Das größte Problem der Politik besteht darin, dass sie nicht mehr funktioniert. Egal, was der Politiker will: Er hat immer 50 Prozent gegen sich, wenn nicht mehr.

Das größte Problem der Politik besteht darin, dass sie nicht mehr funktioniert. Egal, was der Politiker will: Er hat immer 50 Prozent gegen sich, wenn nicht mehr. Die Lobbyisten machen unentwegt Ärger, Pläne sickern durch, bevor sie überhaupt durchdacht sind, und am Ende stellt sich immer entweder die Ministerpräsidentenkonferenz quer oder Greenpeace kippt einen Schwall Gülle vor die Tür. Ohne gusseisernes Naturell geht da nichts: Edmund Stoiber hat gerade mitgeteilt, er lege sehr gern noch eine Legislaturperiode drauf – einer, dem sein Job, äh, also, Spaß macht, knapp, aber deutlich. Stoiber hat, wie er sagen würde, die Kompetenzkompetenz. Große Ausnahme!

Weniger kompetente Politiker müssen andere Mittel finden. In Frankreich hat ein Abgeordneter der Nationalversammlung jetzt ein Modell zur Durchsetzung politischer Forderungen entwickelt, das die Demokratie verändern wird. Er hungert seit dem 7. März, um zu verhindern, dass in seinem Pyrenäen-Wahlkreis eine Fabrik mit 150 Arbeitsplätzen geschlossen wird. Karfreitag kam er ins Krankenhaus, körperlich geschwächt, aber politisch stark wie nie.
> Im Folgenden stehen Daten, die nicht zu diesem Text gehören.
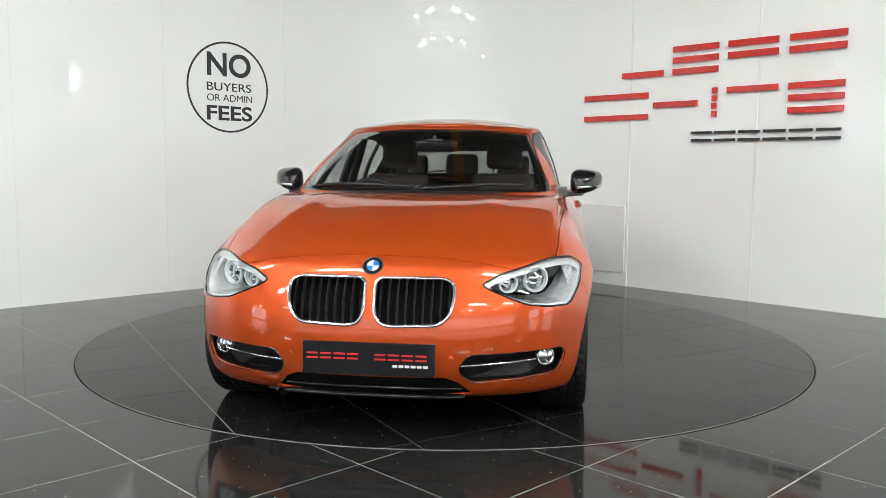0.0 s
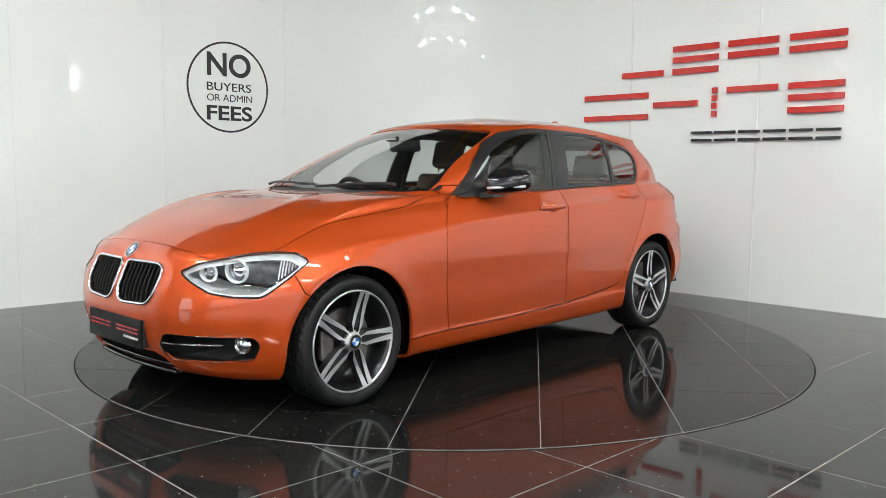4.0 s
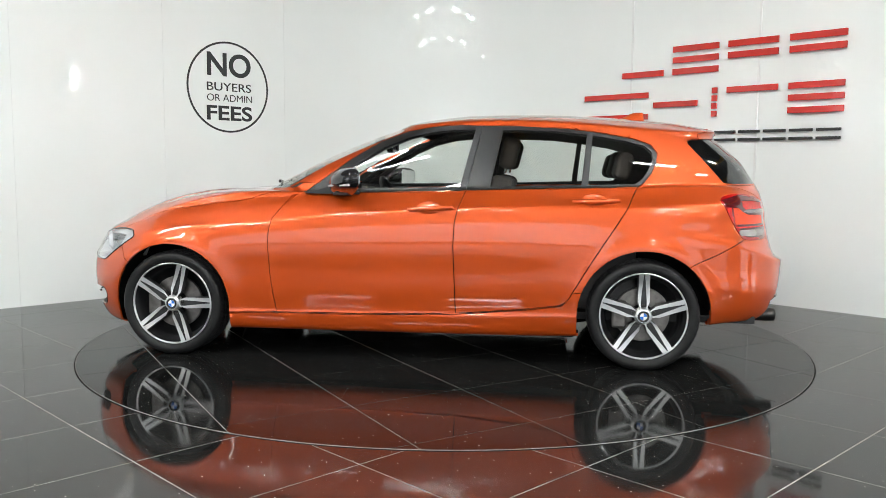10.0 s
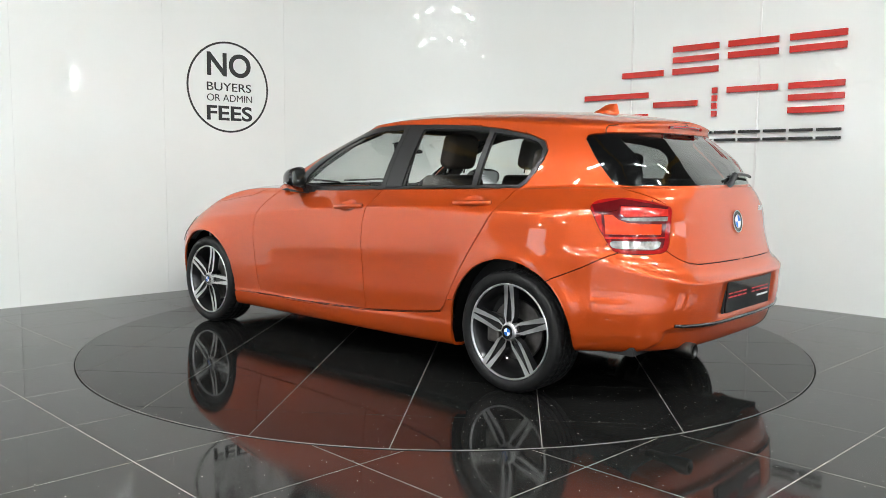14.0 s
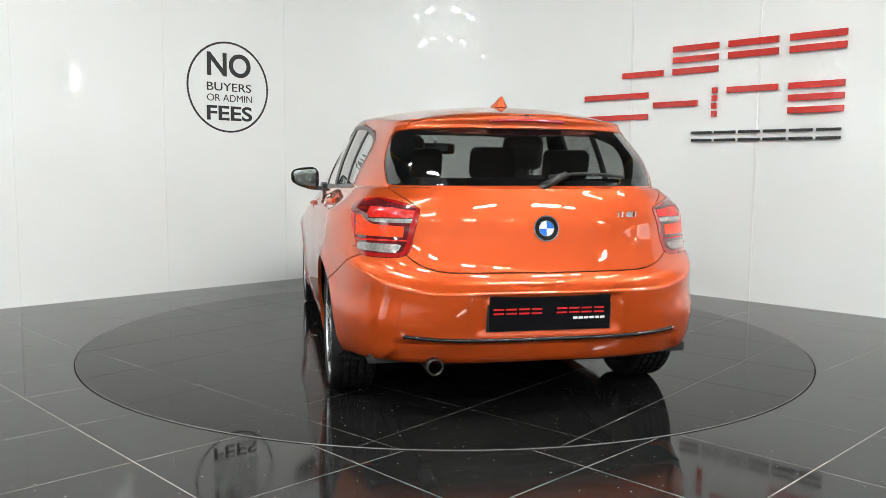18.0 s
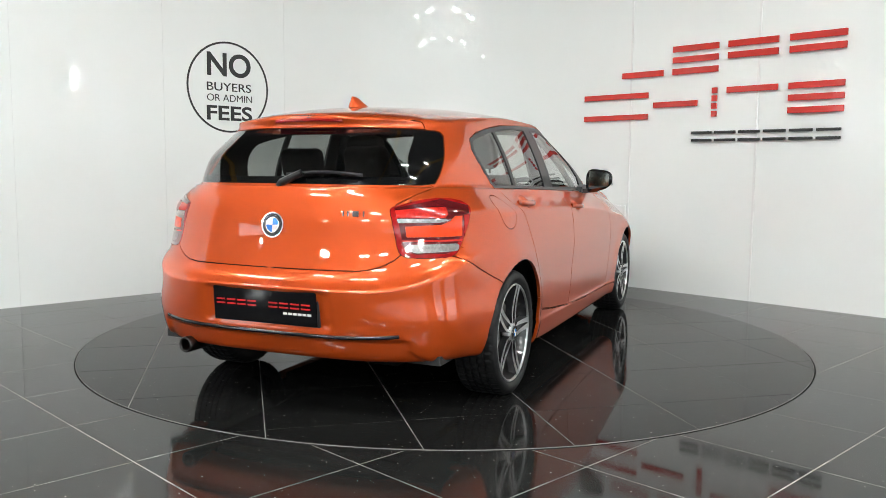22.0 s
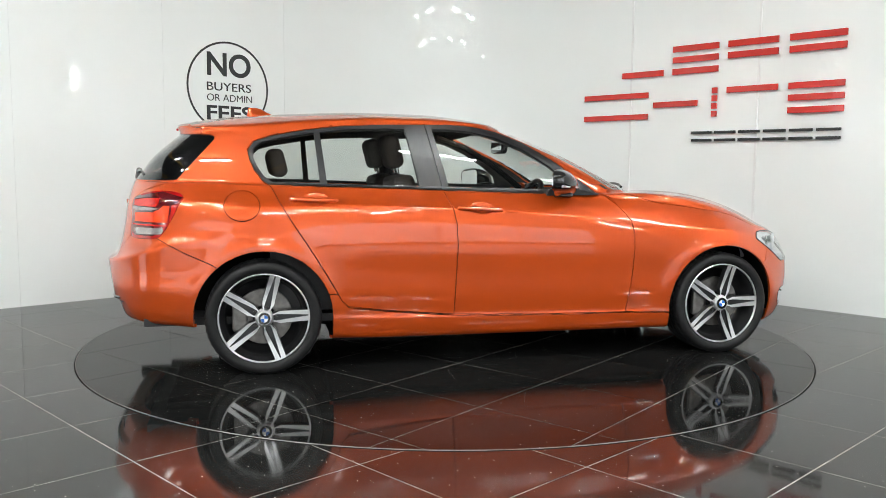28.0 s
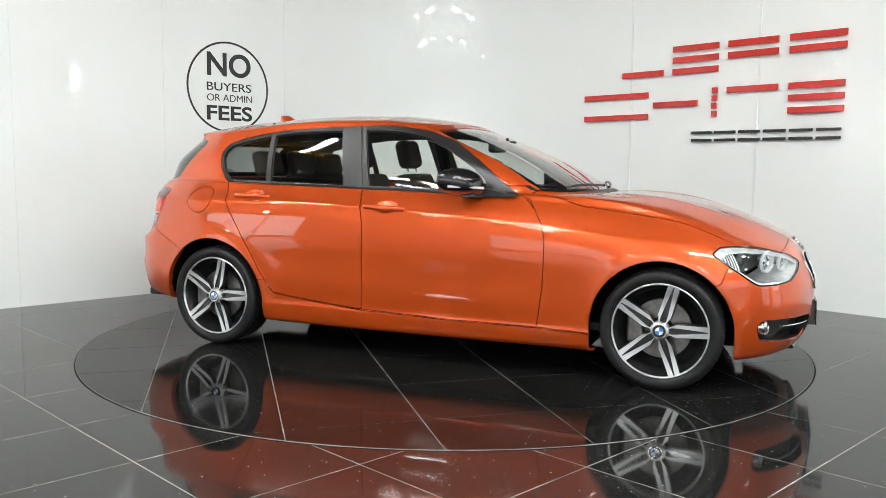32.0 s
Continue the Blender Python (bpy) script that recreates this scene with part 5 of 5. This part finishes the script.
    for t, z, w in prof:
        front, back = -1.08 - 0.125 * t, -1.265 + 0.015 * t
        ring = []
        for k in range(16):
            a = 2 * math.pi * k / 16
            ring.append(b2.verts.new(((front + back) / 2 + (front - back) / 2 * math.cos(a), w * math.sin(a), zf - 0.004 + z)))
        rows.append(ring)
    for a, b in zip(rows, rows[1:]):
        for k in range(16):
            b2.faces.new((a[k], a[(k + 1) % 16], b[(k + 1) % 16], b[k]))
    b2.faces.new(rows[-1])
    bmesh.ops.recalc_face_normals(b2, faces=b2.faces)
    part("roof_aerial", b2, PAINT, car, "orange shark-fin aerial", True)
    b2 = bmesh.new()
    line = [(on_shell(tree, "front_back", abs(u), 1.312)[0].x - 0.004, u, 1.312 + 0.006 * (1 - (u / 0.18) ** 2)) for u in np.linspace(-0.18, 0.18, 11)]
    tube(b2, line, 0.008, 6, flat=0.9)
    part("high_brake_lamp", b2, RED_LENS, gate, "red high-level brake lamp", True)
    b2 = bmesh.new()
    line = []
    for u in np.linspace(-0.61, 0.61, 31):
        p, _ = on_shell(tree, "front_back", abs(u), 0.388, 0.003)
        line.append((p.x, u, 0.386 + 0.016 * (u / 0.62) ** 4))
    tube(b2, line, 0.009, 6, flat=0.8)
    part("bumper_strip", b2, GLOSS_BLACK, bumper_r, "gloss black bumper strip", True)
    b2 = bmesh.new()
    lathe(b2, [(0.030, 0.0), (0.037, -0.006), (0.038, -0.03), (0.036, -0.22), (0.030, -0.22), (0.028, -0.02)], 28, True, m=pose(-1.975, 0.482, 0.272, 0, 0, 90))
    bmesh.ops.recalc_face_normals(b2, faces=b2.faces)
    part("tail_pipe", b2, PIPE, car, "round dark steel tail pipe", True)
    bm.free()
    return car


# ---- building and moving ----
build_floor()
build_walls()
build_lamps()
build_signs()
TABLE = build_turntable()
CAR = build_car()


def motions():
    """The turntable carries the car round at a steady rate."""
    table_rows, car_rows = [], []
    for k in range(33):
        a = TURN_START + TURN_RATE * k + (0.35 if k == 0 else 0.0)
        table_rows.append((float(k), pose(0, 0, 0, 0, 0, a)))
        car_rows.append((float(k), pose(0, 0, 0, 0, 0, a) @ pose(0, CAR_SIDE, 0)))
    walk(TABLE, table_rows)
    walk(CAR, car_rows)


motions()
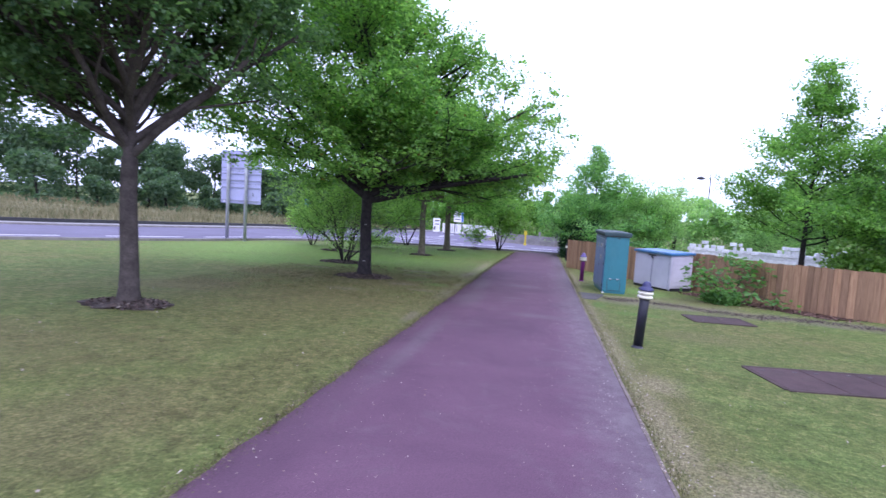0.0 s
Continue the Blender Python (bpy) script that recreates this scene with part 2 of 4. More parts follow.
def path_material():
    """Dark red-purple asphalt, greyer and dirtier along its two edges."""
    m, n, l, b = mat_base("red_purple_asphalt", 0.82, 0, 0.3)
    tc = n.new("ShaderNodeTexCoord")
    co = tc.outputs["Object"]
    big = noise_node(n, l, co, 0.7, 6, 0.65, 0.5)
    mid = noise_node(n, l, co, 5.0, 5, 0.7)
    fine = noise_node(n, l, co, 120.0, 3, 0.7)
    col = ramp_node(n, l, big, [(0.3, (0.094, 0.048, 0.080)), (0.7, (0.142, 0.075, 0.115))])
    grey = ramp_node(n, l, mid, [(0.3, (0.125, 0.100, 0.118)), (0.7, (0.195, 0.165, 0.182))])
    sep = n.new("ShaderNodeSeparateXYZ")
    l.new(co, sep.inputs[0])
    off = n.new("ShaderNodeMath")
    off.operation = "ADD"
    off.inputs[1].default_value = 0.0
    l.new(sep.outputs[0], off.inputs[0])
    wob = n.new("ShaderNodeMath")
    wob.operation = "MULTIPLY_ADD"
    l.new(mid, wob.inputs[0])
    wob.inputs[1].default_value = 0.7
    l.new(off.outputs[0], wob.inputs[2])
    div = n.new("ShaderNodeMath")
    div.operation = "DIVIDE"
    l.new(wob.outputs[0], div.inputs[0])
    div.inputs[1].default_value = 1.75
    edge = ramp_node(n, l, div.outputs[0], [(0.62, (0, 0, 0)), (0.97, (0.8,) * 3)])
    col = mix_node(n, l, edge, col, grey)
    worn = ramp_node(n, l, noise_node(n, l, co, 1.7, 7, 0.75, 0.8), [(0.55, (0, 0, 0)), (0.75, (0.45,) * 3)])
    col = mix_node(n, l, worn, col, grey)
    dm = n.new("ShaderNodeMath")
    dm.operation = "MULTIPLY"
    l.new(spot_mask(n, l, co, DUST_SPOTS, mid), dm.inputs[0])
    dm.inputs[1].default_value = 0.42
    col = mix_node(n, l, dm.outputs[0], col, grey)
    spk = ramp_node(n, l, fine, [(0.28, (0.62, 0.62, 0.64)), (0.7, (1.28, 1.26, 1.28))])
    col = mix_node(n, l, 1.0, col, spk, "MULTIPLY")
    l.new(col, b.inputs["Base Color"])
    bump_node(n, l, b, fine, 0.5, 0.006)
    return m


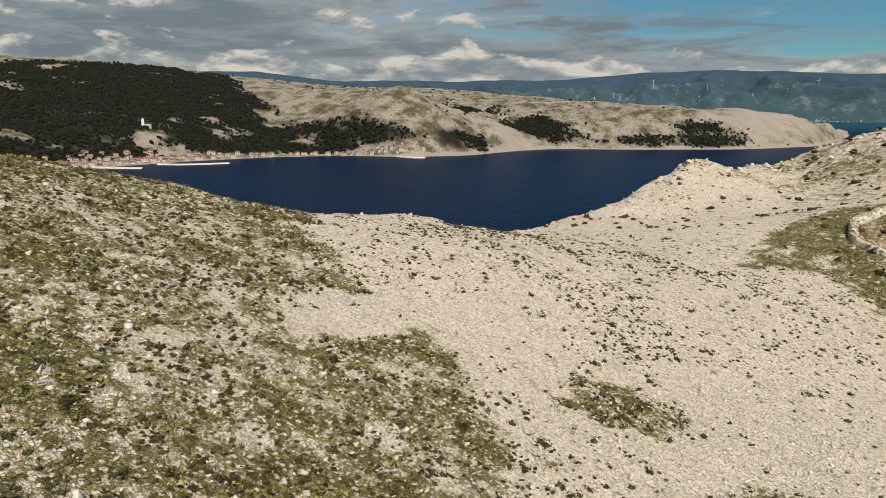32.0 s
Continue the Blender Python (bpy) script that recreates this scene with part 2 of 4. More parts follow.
    earth = op("MULTIPLY", attribute(nodes, "soil"), ramp(nodes, links, mid, (0.34, 0.25), (0.52, 1.0)))
    col = mixed(nodes, links, earth, col, soil)
    links.new(col, bsdf.inputs["Base Color"])
    bsdf.inputs["Roughness"].default_value = 0.93
    bsdf.inputs["Specular IOR Level"].default_value = 0.2
    plateau = op("ADD", op("MULTIPLY", op("MINIMUM", rim_1, 0.16), 1.6), op("MULTIPLY", op("MINIMUM", rim_2, 0.14), 2.2))
    height = op("ADD", op("MULTIPLY", fine, 0.8), op("ADD", op("MULTIPLY", block, 0.25), plateau))
    bumped(nodes, links, bsdf, height, 1.0, 0.13)
    return m


def simple(name, low, high, scale, rough=0.9, bump=0.0, distance=0.02, islands=0.0, random_objects=False):
    """Mottled matt material between two colours; islands: how far joined pieces differ from each other."""
    m, nodes, links, bsdf = material(name)
    n = noise_of(nodes, links, scale, 6, 0.62, place(nodes))
    col = ramp(nodes, links, n, (0.32, low), (0.68, high))
    if islands:
        geo = nodes.new("ShaderNodeNewGeometry").outputs["Random Per Island"]
        if random_objects:
            geo = nodes.new("ShaderNodeObjectInfo").outputs["Random"]
        hsv = nodes.new("ShaderNodeHueSaturation")
        links.new(col, hsv.inputs["Color"])
        links.new(maths(nodes, links, "ADD", maths(nodes, links, "MULTIPLY", geo, islands), 1 - islands / 2), hsv.inputs["Value"])
        col = hsv.outputs[0]
    links.new(col, bsdf.inputs["Base Color"])
    bsdf.inputs["Roughness"].default_value = rough
    bsdf.inputs["Specular IOR Level"].default_value = 0.25
    if bump:
        bumped(nodes, links, bsdf, n, bump, distance)
    return m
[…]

Denn Präsident Chirac hat die Fabrik angesichts des nahen Abgeordnetentodes soeben einem japanischen Konzern aufgeschwatzt. Ziel erreicht!

Es ist dies das Modell „Einer gegen alle“, das freilich nur in Ausnahmekonflikten zu einer sachgerechten Lösung führen kann. Übertragen auf die deutsche Gesundheitsreform beispielsweise hieße es, dass sechs oder sieben Interessenvertreter gleichzeitig in den Hungerstreik treten und am Ende immer die Forderungen desjenigen erfüllt werden, der gerade am schmächtigsten aussieht. Der dünne Lauterbach von der SPD müsste also nur einmal sein Frühstücksmüsli ausfallen lassen, und schon wäre die Bürgerversicherung praktisch durchgesetzt.

Folglich sollten wir bei der Wahl unserer Volksvertreter künftig sehr auf deren körperliche Beschaffenheit achten. Helmut Kohl zum Beispiel hätte die neue Technik nie glaubwürdig einsetzen können, und auch Kurt Beck verkörpert ein denkbar geringes Drohpotenzial. Edmund Stoiber hingegen verkörperte auch bei dieser heiklen politischen Drucktechnik wieder einmal die volle Kompetenzkompetenz.